Maximizing Resources: The Power of Pooled Purchasing for Public Agencies and Schools

 Keenan Blog

Maximizing Resources: The Power of Pooled Purchasing for Public Agencies and Schools

January 18, 2024

Budgets, staffing, and risk management are always on the minds of organizational leaders. Public agencies have been facing prolonged budget and staff shortages, along with increased risk, making it challenging for them to manage their employee benefits and insurance. Insurance and employee benefits directly influence these areas, highlighting the need for solutions that ease financial, personnel, and risk management resources strain.

School districts, in particular, struggle with these budget challenges while fulfilling their crucial roles in communities. One strategy that can help is the use of pooled purchasing arrangements for managing employee benefits and insurance. These arrangements involve similar agencies collaborating to collectively buy property, casualty insurance, health and welfare coverage, and related services. This group purchase power often results in lower costs and better coverage options than what individual entities might obtain alone.

Pooled property, liability, and casualty insurance programs are available through statewide or regional joint powers authorities (JPAs). These offer a variety of coverage limits, self-insured retentions, and ancillary services, allowing each member organization to tailor their choices to their budget, risk tolerance, and internal capabilities. Loss control services, including hazard identification and mitigation, safety, and mandatory training, can reduce losses and offer premium savings over time.

Employee benefits JPAs and joint labor-management benefit trusts provide schools and local agencies with avenues to alleviate financial and administrative pressures. The collective purchasing power of multiple agencies helps in securing more favorable rates. Enhancements like wellness programs, gym memberships, telemedicine, and discounts on hearing and eyewear are additional benefits of pooled purchasing. Some programs also offer automated eligibility and enrollment processes, significantly reducing the administrative load on benefits staff.

While the advantages of pooled purchasing are numerous, each agency must assess if it's the right fit. For example, when considering health coverage, ensuring the JPA's health plan provider networks are suitable for your employees' locations is essential. Addressing specialized risks specific to your organization is critical in property, liability, and casualty. These factors can vary based on geography, demographics, facility types, and, in the case of schools, unique educational and vocational training programs.

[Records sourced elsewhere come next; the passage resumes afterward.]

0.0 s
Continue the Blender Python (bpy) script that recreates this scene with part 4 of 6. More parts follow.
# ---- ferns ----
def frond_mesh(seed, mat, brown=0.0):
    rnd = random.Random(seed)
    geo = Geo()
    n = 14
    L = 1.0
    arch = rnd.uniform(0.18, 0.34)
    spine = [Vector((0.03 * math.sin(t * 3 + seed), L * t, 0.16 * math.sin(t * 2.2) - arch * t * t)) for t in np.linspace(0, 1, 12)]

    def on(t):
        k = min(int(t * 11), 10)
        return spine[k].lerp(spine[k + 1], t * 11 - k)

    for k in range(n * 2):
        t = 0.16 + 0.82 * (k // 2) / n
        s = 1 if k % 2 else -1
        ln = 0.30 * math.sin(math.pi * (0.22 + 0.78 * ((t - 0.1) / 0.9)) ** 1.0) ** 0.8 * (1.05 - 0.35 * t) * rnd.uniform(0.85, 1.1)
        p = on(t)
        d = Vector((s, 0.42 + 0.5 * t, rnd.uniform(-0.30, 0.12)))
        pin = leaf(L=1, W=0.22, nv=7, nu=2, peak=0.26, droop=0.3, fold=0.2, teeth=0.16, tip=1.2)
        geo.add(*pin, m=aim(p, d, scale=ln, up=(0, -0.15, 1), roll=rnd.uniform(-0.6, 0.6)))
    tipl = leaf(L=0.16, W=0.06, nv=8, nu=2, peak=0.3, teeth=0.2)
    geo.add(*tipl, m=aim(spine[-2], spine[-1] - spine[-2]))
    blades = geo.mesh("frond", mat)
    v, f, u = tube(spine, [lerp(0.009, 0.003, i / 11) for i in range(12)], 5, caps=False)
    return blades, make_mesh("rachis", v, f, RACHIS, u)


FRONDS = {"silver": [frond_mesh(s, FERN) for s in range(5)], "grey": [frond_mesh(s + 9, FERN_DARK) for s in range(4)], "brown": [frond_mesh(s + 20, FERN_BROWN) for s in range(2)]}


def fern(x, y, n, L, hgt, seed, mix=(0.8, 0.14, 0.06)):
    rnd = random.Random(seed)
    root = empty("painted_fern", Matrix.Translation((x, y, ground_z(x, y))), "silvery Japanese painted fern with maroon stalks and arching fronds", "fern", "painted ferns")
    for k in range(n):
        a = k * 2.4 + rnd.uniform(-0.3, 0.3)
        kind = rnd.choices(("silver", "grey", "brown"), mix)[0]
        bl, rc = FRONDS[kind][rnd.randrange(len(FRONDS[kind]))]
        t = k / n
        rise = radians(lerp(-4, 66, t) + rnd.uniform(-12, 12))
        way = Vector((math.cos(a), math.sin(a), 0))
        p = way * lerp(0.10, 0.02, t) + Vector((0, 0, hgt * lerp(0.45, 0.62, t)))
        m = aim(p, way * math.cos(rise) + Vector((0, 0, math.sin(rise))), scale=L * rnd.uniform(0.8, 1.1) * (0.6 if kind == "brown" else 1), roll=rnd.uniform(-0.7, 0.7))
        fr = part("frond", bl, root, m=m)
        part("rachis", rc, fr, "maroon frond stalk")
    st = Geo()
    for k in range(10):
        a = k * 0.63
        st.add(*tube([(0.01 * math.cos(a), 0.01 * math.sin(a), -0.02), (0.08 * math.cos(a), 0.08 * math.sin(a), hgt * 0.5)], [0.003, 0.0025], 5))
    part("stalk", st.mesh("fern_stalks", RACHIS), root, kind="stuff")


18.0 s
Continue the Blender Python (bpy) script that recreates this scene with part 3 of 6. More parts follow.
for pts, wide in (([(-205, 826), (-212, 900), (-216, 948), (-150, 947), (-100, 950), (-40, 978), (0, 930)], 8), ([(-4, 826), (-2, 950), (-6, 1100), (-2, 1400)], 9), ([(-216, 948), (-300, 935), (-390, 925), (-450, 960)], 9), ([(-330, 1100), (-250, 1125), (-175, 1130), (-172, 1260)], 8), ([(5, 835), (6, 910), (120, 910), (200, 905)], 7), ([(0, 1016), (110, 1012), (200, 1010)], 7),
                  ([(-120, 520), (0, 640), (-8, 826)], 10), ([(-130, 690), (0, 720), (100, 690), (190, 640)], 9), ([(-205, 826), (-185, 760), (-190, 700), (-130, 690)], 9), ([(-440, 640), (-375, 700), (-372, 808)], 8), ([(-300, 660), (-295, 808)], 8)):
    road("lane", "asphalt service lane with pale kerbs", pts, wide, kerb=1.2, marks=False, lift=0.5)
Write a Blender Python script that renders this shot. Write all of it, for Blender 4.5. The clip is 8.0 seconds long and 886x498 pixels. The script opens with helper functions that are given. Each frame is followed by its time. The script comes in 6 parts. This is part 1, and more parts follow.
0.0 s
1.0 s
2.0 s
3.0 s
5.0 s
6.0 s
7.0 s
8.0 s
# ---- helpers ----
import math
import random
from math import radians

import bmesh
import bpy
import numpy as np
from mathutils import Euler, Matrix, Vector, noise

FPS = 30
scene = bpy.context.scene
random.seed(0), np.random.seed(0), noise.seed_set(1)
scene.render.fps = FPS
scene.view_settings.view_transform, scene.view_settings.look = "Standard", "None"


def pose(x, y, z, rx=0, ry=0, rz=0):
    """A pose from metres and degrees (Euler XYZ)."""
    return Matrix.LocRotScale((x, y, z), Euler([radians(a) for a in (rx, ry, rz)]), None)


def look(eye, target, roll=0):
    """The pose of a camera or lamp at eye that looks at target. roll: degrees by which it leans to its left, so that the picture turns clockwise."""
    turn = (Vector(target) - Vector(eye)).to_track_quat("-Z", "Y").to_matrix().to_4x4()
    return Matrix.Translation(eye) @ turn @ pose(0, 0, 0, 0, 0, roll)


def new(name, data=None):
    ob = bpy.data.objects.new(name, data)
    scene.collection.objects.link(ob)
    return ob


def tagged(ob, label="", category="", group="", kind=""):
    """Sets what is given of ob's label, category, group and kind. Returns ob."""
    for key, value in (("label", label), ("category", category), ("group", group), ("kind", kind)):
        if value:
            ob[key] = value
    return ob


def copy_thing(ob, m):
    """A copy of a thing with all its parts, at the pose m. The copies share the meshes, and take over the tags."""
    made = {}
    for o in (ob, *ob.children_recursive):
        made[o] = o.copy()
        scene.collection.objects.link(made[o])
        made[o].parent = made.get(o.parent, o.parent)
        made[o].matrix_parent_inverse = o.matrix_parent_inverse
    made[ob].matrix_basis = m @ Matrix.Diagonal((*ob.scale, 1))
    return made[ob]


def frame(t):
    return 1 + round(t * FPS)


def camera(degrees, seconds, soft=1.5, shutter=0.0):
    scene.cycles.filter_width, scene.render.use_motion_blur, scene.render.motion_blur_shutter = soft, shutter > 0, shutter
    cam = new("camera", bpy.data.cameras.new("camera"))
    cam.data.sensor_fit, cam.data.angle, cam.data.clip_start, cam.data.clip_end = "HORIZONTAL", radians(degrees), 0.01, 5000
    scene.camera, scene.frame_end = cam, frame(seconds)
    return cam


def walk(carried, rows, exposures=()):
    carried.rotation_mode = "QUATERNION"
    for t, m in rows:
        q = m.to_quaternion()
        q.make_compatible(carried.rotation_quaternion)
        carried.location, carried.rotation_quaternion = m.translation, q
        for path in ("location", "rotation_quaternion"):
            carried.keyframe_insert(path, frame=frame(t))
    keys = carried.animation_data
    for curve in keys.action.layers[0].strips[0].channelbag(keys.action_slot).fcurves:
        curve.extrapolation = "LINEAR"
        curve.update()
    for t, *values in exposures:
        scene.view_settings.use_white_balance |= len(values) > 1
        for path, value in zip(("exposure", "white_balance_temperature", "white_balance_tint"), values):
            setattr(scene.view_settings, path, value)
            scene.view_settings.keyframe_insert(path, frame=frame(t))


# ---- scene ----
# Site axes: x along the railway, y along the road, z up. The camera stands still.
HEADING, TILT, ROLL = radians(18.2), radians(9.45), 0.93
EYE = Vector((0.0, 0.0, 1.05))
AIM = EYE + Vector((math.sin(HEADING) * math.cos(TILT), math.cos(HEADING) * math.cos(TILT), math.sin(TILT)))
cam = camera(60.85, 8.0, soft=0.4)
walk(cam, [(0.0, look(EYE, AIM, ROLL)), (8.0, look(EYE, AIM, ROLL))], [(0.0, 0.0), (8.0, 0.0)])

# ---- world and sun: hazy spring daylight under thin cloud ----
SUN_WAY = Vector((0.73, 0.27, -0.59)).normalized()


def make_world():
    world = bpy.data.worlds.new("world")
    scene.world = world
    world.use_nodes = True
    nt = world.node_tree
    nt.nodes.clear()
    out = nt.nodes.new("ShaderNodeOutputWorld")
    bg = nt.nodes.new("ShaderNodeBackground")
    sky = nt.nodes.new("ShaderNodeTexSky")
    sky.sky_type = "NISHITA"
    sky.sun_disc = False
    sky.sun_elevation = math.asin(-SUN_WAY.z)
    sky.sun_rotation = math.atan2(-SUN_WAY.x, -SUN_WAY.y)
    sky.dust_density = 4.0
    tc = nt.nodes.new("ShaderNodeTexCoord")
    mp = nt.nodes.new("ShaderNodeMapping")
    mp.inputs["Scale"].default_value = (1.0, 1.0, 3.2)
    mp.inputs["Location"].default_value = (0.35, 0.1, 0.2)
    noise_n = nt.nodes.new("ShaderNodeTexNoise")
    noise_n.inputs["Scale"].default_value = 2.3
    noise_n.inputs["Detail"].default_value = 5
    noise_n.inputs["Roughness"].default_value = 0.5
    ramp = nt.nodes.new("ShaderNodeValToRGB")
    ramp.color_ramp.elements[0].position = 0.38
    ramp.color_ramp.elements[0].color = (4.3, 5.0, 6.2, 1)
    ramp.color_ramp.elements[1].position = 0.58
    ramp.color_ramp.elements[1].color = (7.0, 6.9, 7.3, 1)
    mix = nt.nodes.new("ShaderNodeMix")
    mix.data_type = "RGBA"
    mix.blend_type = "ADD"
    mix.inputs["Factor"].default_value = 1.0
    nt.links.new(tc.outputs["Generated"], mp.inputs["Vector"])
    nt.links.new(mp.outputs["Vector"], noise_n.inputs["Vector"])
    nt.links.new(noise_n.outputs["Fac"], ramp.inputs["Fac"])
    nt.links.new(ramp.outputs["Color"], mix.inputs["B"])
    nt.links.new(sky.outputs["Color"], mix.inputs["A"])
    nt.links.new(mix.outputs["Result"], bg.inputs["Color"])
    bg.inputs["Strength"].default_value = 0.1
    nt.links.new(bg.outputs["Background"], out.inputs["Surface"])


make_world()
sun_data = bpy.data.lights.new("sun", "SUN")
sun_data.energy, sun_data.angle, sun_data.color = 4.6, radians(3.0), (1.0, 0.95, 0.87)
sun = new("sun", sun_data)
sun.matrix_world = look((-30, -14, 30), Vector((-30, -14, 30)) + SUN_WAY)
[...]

Pooled purchasing isn't suitable for every school district or public agency. Organizations requiring highly customized insurance programs may not find enough flexibility in a pooled arrangement. Additionally, being part of a pool means sharing the risk across all members. How the pool is managed, and members being permitted to join are important factors to consider when evaluating a pooled solution. Understanding the underwriting requirements and reserving policies is essential before joining a pooled arrangement.

Even if pooled purchasing doesn't initially seem right for an organization, it's wise to revisit this decision periodically. Many JPAs are innovating to meet their member agencies' ever-evolving insurance needs and helping them with loss prevention and employee health promotion.